Today’s bloggers are far from the stereotypical image of a bored bookshop assistant musing about the Booker shortlist to a handful of subscribers on Blogger. Sites such as booksbiscuitsandtea.co.uk and curiositykilledthebookworm.net are run by social media-savvy bibliophiles with thousands of devoted followers. Book vlogging is also taking off, especially with young adult fiction. Watch the latest “book haul” by the Readables on YouTube to get a taste of things to come.

Bookbridgr, which launched earlier this year, is an attempt by one publisher to harness the power of bloggers, or “influencers” as they are known in marketing speak.
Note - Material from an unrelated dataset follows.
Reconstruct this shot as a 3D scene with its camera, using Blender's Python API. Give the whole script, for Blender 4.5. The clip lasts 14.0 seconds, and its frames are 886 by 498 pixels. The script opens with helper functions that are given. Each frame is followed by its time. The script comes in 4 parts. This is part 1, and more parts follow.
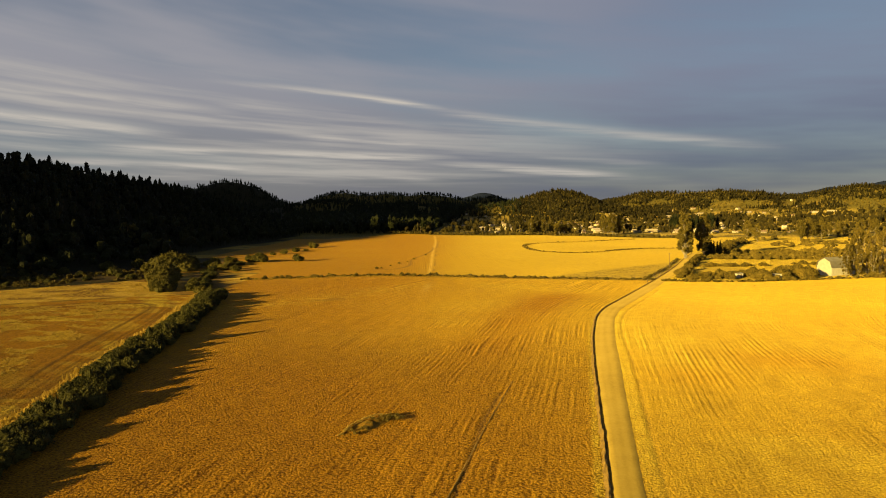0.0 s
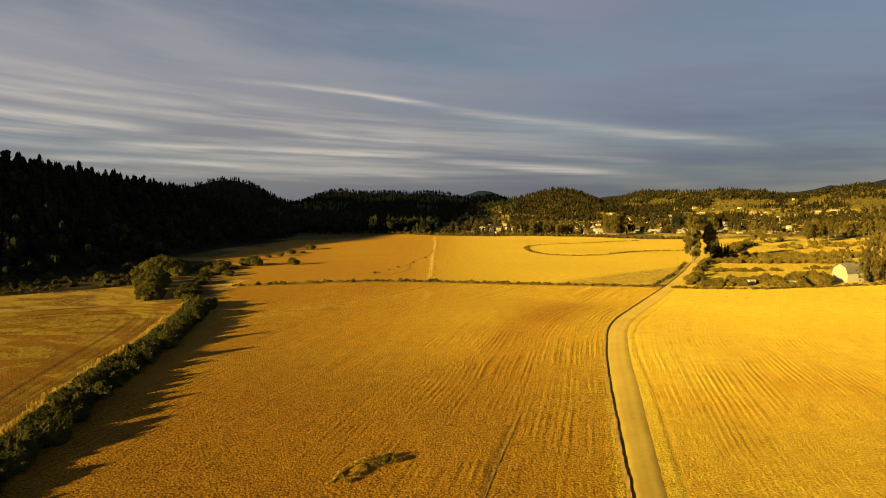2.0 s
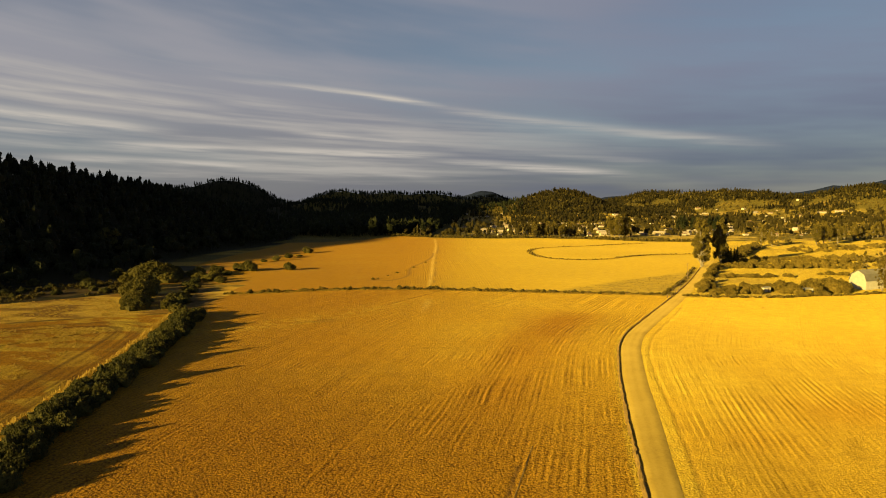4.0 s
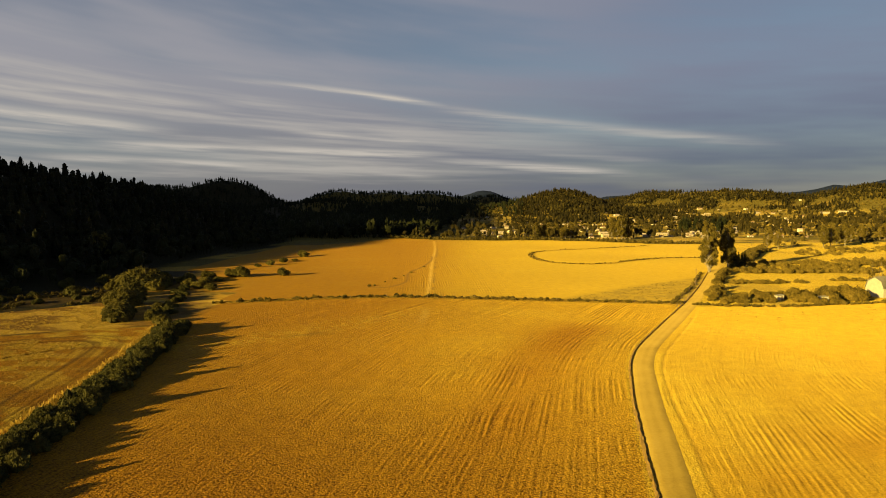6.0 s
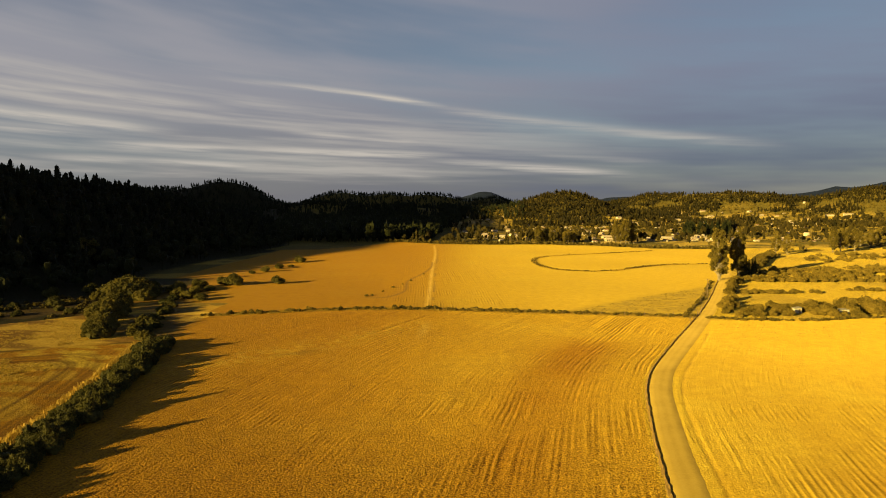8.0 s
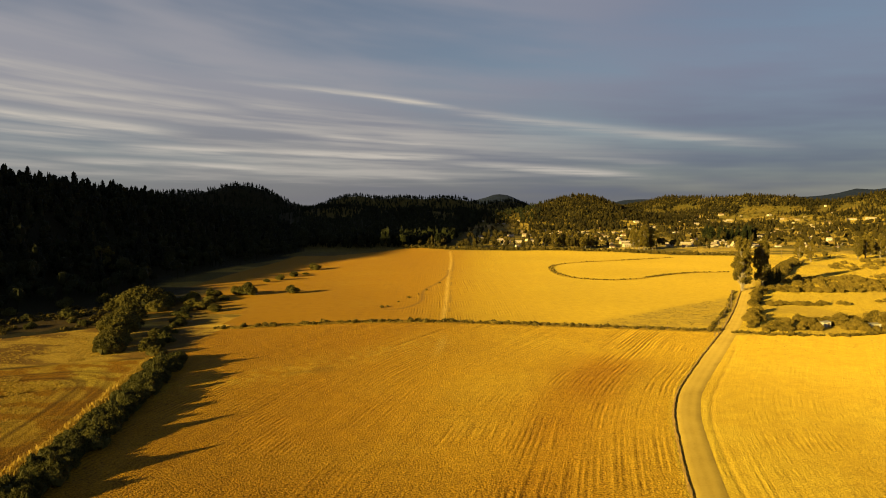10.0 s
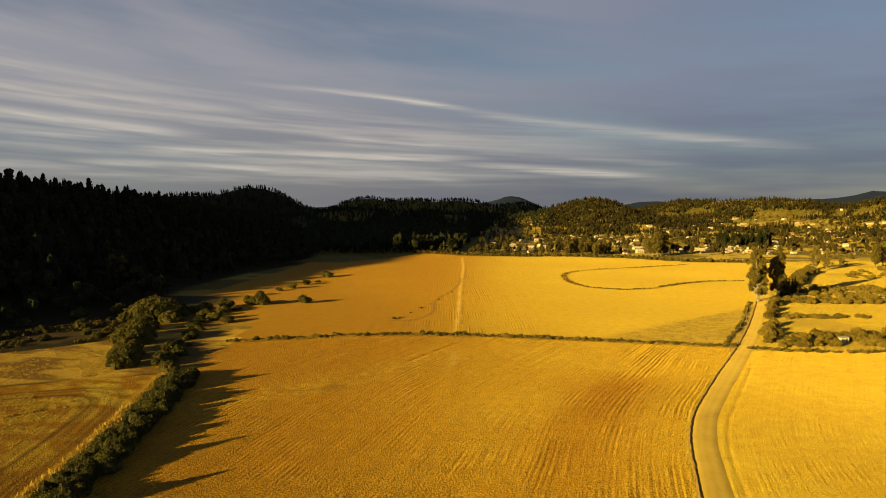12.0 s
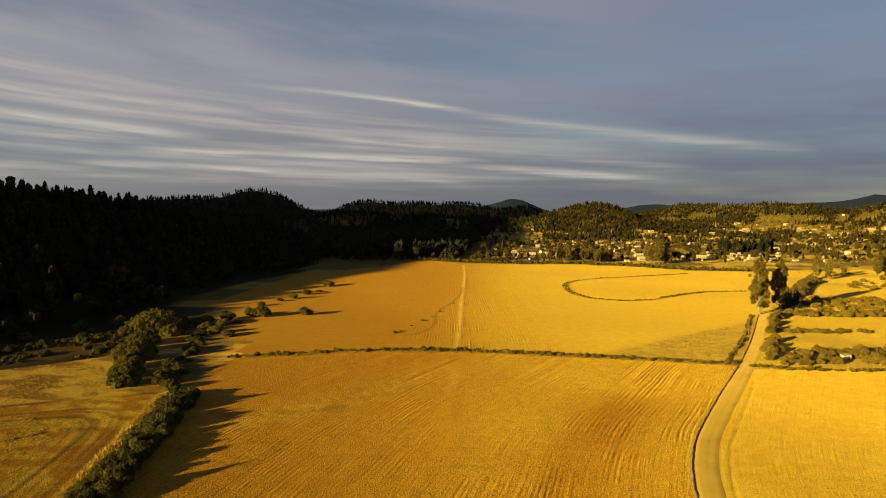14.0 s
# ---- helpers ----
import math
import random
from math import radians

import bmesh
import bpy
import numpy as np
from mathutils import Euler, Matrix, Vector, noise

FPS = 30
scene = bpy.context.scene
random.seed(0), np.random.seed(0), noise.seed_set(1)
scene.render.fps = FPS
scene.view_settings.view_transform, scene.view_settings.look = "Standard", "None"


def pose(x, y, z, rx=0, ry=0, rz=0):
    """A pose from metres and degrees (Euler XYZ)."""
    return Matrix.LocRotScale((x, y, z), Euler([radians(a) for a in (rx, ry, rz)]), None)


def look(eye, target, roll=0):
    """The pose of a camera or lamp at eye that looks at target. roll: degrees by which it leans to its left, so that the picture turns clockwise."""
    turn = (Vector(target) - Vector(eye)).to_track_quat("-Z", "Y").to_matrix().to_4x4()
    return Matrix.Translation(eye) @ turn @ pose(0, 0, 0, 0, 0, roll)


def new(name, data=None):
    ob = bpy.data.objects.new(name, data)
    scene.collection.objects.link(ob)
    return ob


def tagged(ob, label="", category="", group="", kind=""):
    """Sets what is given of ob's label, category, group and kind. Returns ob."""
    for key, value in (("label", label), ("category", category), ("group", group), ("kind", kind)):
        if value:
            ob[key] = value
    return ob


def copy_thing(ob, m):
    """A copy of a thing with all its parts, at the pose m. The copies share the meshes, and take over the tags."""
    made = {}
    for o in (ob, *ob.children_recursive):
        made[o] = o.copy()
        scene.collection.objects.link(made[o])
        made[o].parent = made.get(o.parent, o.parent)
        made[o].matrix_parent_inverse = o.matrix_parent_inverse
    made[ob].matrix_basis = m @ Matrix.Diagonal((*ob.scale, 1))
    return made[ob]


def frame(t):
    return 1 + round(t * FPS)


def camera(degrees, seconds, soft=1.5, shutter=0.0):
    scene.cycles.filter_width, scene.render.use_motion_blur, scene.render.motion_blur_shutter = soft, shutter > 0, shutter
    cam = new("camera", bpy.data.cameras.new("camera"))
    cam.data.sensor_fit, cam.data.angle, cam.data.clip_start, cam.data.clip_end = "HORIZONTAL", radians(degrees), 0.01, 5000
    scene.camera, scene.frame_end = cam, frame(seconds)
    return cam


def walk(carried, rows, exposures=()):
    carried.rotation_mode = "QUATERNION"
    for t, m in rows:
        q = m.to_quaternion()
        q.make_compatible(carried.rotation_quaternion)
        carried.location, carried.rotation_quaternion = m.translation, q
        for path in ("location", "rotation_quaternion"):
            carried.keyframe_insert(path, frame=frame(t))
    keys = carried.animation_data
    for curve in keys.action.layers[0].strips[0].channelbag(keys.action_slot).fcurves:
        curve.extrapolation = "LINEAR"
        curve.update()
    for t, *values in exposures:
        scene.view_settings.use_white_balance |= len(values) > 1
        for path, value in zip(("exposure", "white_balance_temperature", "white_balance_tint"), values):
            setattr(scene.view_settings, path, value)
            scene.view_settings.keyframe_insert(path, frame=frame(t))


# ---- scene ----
cam = camera(65.6, 14.0, soft=1.0)
PATH = [
    (0, (1.563, -12.222, 35.896), (-3.386, 87.420, 29.046), -0.10),
    (0.5, (1.159, -8.672, 36.411), (-3.839, 90.965, 29.510), -0.11),
    (1, (0.863, -5.434, 37.007), (-4.091, 94.198, 30.008), -0.09),
    (1.5, (0.569, -2.392, 37.626), (-4.329, 97.239, 30.570), -0.06),
    (2, (0.209, 0.768, 38.351), (-4.594, 100.393, 31.154), -0.01),
    (2.5, (-0.056, 4.151, 39.011), (-4.905, 103.766, 31.712), 0.03),
    (3, (-0.160, 7.704, 39.463), (-5.110, 107.318, 32.212), 0.04),
    (5.5, (-0.567, 23.388, 41.502), (-5.416, 123.011, 34.304), -0.09),
    (6, (-0.623, 26.942, 42.168), (-5.519, 126.555, 34.875), -0.07),
    (6.5, (-0.775, 30.486, 42.760), (-5.679, 130.102, 35.503), -0.03),
    (7, (-0.915, 34.110, 43.335), (-5.864, 133.720, 36.038), -0.00),
    (7.5, (-1.129, 37.699, 43.934), (-6.080, 137.313, 36.682), 0.00),
    (8, (-1.365, 40.841, 44.737), (-6.313, 140.459, 37.539), 0.01),
    (10.5, (-2.456, 47.168, 49.017), (-10.307, 146.627, 42.217), -0.06),
    (11, (-2.503, 47.497, 50.130), (-10.899, 146.915, 43.380), -0.04),
    (11.5, (-2.593, 47.983, 51.278), (-11.292, 147.375, 44.532), -0.01),
    (12, (-2.689, 48.252, 52.542), (-11.538, 147.633, 45.839), -0.00),
    (12.5, (-2.691, 48.426, 53.913), (-11.638, 147.800, 47.221), 0.01),
    (13, (-2.676, 48.633, 55.318), (-11.672, 148.011, 48.765), 0.03),
    (13.5, (-2.731, 48.832, 56.684), (-11.732, 148.214, 50.187), 0.07),
    (14, (-2.759, 48.995, 57.956), (-11.807, 148.376, 51.507), 0.11),
]
walk(cam, [(t, look(eye, target, roll)) for t, eye, target, roll in PATH])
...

The brainchild of Ben Willis at Headline, who commandeered the campaign for The Silent Wife, the site is a meeting place for publishers and bloggers, who until now have had an ad hoc, Twitter-centric relationship. Bloggers sign up at bookbridgr.com and, once approved, can request print or ebook copies of backlist and frontlist titles from Headline and its sister imprints, as well as applying to host online “author blog tours”. Once the review has been written, bloggers “bridg” it to the site.

The titles on offer tend, unsurprisingly, to be from the more commercial end of the spectrum. You won’t find much literary fiction, fiction in translation or literary non-fiction here. Interestingly, bloggers are three times more likely to request a print copy than an ebook. As Willis admits: “Who doesn’t prefer the feel of a physical book?” They also look a lot prettier in a YouTube book haul.